It may be of no interest to anyone but me, but I started using The St. Helena Breviary last month.  I am, I guess, still an associate of the (Episcopal branch of the) Franciscans.  I have been for upwards of twenty years.  And for the last several years I have been using the pocket edition of Celebrating Common Prayer – an office book from English (Anglican) Franciscans.

For a variety of reasons (I don’t need to go into), over the last year I have been thinking (at least in part out of discussion with my spiritual director) that it might be more appropriate for me to connect with a Benedictine community, which may make using their breviary an odd choice.  Because I don’t actually know if the OSH is a Benedictine community.  It doesn’t seem to be mentioned on their web site.  (I do know, from their web site, that a priest from The Order of the Holy Cross, which is a Benedictine community, was their first Warden.  And I know that they worked jointly with the OHC in Liberia in the 60’s.)

Regardless, it’s not very likely I would associate with the OSH (in spite of really liking all I’ve read about them).  They may be moving in the foreseeable future.  But they are currently located in Georgia – which is further than I am likely to travel very often (for reasons of both time and expense).  And I want to connect with a community that I would be in direct, physical contact with at least annually.

Still, I like their book.  It is set up for four daily offices, rather than the traditional seven.  But I am unlikely to actually practice more than one (or possibly two) daily office(s):  Matins (Morning Prayer and possibly either Vespers or Compline – Evening Prayer or end of day prayer).  So that it not a problem for me. (I probably need some form of daily physical exercise more than I need even a second time of prayer – and the two are not exclusive.)

There is a richness in how the breviary is set up.  It starts with a standard pattern for each service which includes variations for each day of the week.  Then there are seasonal variations for each service.  And then there are variations for saints’ days (with a specific prayer for each saint on our calendar and a set of variations for each service depending upon the classification of the saint [essentially things like martyr, teacher, etc.]).

Then there is the fact that they have put together a service which has the best inclusive or common language approach I’ve seen.  It’s not perfect by any means.  But it even includes a special translation of the whole Psalter!

This morning we commemorated Florence Nightingale.  Who is actually no longer in our calendar of commemorations.  She was added provisionally some time ago.  But, if memory serves, she was dropped because, in spite of her undoubted heroic service to her God, she was (reputedly) cynical and burnt out before her death.  I have to admit that to me, having read about the lives of some of the men who are included in the calendar, it always seemed that she was being held to a higher standard than they were.  Perhaps because there was some resistance to the inclusion of women in the calendar?  So I was actually fine with celebrating and remembering her life today.

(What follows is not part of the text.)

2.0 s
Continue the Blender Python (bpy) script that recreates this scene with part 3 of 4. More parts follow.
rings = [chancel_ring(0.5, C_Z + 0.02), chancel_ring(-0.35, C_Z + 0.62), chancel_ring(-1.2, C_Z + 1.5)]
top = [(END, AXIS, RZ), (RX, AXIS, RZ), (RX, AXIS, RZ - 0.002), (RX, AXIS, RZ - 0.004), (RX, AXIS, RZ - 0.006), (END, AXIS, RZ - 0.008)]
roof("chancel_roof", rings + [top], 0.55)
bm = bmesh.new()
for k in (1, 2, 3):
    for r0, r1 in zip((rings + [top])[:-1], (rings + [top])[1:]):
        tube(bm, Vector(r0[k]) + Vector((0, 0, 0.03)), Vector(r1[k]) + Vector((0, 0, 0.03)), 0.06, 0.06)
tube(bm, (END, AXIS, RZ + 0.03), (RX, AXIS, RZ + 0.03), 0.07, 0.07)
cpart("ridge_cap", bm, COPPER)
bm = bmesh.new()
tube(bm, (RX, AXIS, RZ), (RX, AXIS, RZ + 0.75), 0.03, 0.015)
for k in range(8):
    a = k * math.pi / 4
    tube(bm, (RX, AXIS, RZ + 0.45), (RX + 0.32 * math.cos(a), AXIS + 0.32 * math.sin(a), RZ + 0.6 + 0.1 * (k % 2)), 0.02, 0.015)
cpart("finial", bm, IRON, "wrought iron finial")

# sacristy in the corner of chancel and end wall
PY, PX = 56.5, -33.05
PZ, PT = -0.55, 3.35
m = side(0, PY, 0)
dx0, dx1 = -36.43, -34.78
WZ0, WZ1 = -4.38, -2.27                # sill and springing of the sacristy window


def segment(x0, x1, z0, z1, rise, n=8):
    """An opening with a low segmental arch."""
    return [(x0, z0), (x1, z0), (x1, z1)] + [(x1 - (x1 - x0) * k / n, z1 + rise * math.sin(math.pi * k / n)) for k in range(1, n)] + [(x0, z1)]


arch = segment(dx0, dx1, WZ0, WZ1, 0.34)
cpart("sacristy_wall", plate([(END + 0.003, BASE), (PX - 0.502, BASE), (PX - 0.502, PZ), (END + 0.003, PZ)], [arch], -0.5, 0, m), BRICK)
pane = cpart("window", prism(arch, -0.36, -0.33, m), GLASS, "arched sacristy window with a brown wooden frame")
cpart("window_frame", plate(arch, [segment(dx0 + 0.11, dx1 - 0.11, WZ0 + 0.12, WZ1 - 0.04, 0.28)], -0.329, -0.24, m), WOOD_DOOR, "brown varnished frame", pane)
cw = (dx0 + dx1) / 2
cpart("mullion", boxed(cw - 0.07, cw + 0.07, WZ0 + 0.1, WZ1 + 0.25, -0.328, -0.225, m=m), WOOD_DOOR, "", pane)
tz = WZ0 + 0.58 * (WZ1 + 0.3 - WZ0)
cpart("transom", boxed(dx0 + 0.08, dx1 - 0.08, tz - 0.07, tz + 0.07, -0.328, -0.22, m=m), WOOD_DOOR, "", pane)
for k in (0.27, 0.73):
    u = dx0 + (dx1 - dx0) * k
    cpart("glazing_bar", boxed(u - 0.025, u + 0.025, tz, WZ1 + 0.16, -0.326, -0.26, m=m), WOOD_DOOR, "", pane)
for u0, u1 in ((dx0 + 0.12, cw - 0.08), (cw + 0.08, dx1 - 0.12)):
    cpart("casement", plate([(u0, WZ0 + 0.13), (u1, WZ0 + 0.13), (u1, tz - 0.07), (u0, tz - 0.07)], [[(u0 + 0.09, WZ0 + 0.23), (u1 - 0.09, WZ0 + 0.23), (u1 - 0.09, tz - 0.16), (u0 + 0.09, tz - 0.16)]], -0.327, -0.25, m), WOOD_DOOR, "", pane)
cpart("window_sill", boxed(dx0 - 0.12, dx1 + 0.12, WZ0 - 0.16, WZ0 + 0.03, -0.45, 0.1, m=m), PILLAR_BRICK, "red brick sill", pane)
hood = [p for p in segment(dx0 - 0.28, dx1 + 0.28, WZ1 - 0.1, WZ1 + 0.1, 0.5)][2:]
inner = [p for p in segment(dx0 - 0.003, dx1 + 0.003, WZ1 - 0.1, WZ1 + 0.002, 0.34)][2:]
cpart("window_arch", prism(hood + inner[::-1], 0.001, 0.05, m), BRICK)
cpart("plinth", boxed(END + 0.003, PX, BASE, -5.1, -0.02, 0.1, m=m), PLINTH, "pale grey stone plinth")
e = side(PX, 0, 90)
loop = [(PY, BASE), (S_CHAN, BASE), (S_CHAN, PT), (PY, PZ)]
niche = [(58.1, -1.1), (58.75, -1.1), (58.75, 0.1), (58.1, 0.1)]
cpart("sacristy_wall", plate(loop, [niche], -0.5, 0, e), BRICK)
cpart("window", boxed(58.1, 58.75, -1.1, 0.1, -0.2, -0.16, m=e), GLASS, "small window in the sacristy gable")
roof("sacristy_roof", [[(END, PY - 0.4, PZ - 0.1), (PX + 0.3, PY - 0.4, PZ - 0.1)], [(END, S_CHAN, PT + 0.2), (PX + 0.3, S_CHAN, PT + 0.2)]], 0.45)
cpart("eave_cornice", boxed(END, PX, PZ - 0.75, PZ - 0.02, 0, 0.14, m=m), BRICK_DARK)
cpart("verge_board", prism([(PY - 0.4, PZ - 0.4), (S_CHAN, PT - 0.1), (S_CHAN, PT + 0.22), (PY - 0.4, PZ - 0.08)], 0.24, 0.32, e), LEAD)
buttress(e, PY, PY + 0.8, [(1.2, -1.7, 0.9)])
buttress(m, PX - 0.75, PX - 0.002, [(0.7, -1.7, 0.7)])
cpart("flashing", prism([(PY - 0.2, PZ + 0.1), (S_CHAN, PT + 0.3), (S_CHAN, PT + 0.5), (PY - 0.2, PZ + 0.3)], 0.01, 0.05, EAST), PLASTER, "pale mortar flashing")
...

It’s also been true, since I started using this breviary, that the antiphons and readings have connected nicely for me.  Today, for example, the antiphon for the psalm was “Since there will never cease to be some in need on the earth, * I therefore command you, open your hand to the poor and needy neighbor in your land.”  And then psalm 101 begins “I will sing of mercy and justice; * to you O God, will I sing praises …”  And there was a moment, as I said all these words, where I found myself thinking they were quite appropriate for Florence Nightingale, nurse and social reformer.  They connected for me.

And for that matter, the gospel (Mark 10:17-31) about a man who ran up and knelt before him, addressing him as “good teacher” raised connections for me.  First, and more trivially, as I wondered what Jesus’ response meant.  When he says, “Why do you call me good?  No one is good but God alone,” does he mean to suggest an identification between himself and God?  I suspect Mark might want to make that identification.  But did Jesus?  Or did he feel that the man was buttering him up.  Might he be calling him on that?  Or am I missing something?

But more seriously, especially in light of those comments I read on Laurence and Clare, the “You lack one thing,” comment takes on a stewardship and search for God kind of ring.  For this man, like many of us, had many riches.  I think Francis and Clare took this passage quite literally, to the great enrichment of their lives.  And it resonates with Laurence bringing the sick and poor to the emperor and telling him “These are the riches of the Church.”

And then, it seems to me, Peter really is a suck up.  And he is reminded that, among all the good things that following that following Jesus brings to our lives, we can also expect to find persecutions of one kind or another.  There is a cost to discipleship.  There is also great reward in discipleship.  Expect both.  All in all, Clare thanked God for the blessing of her life of discipleship.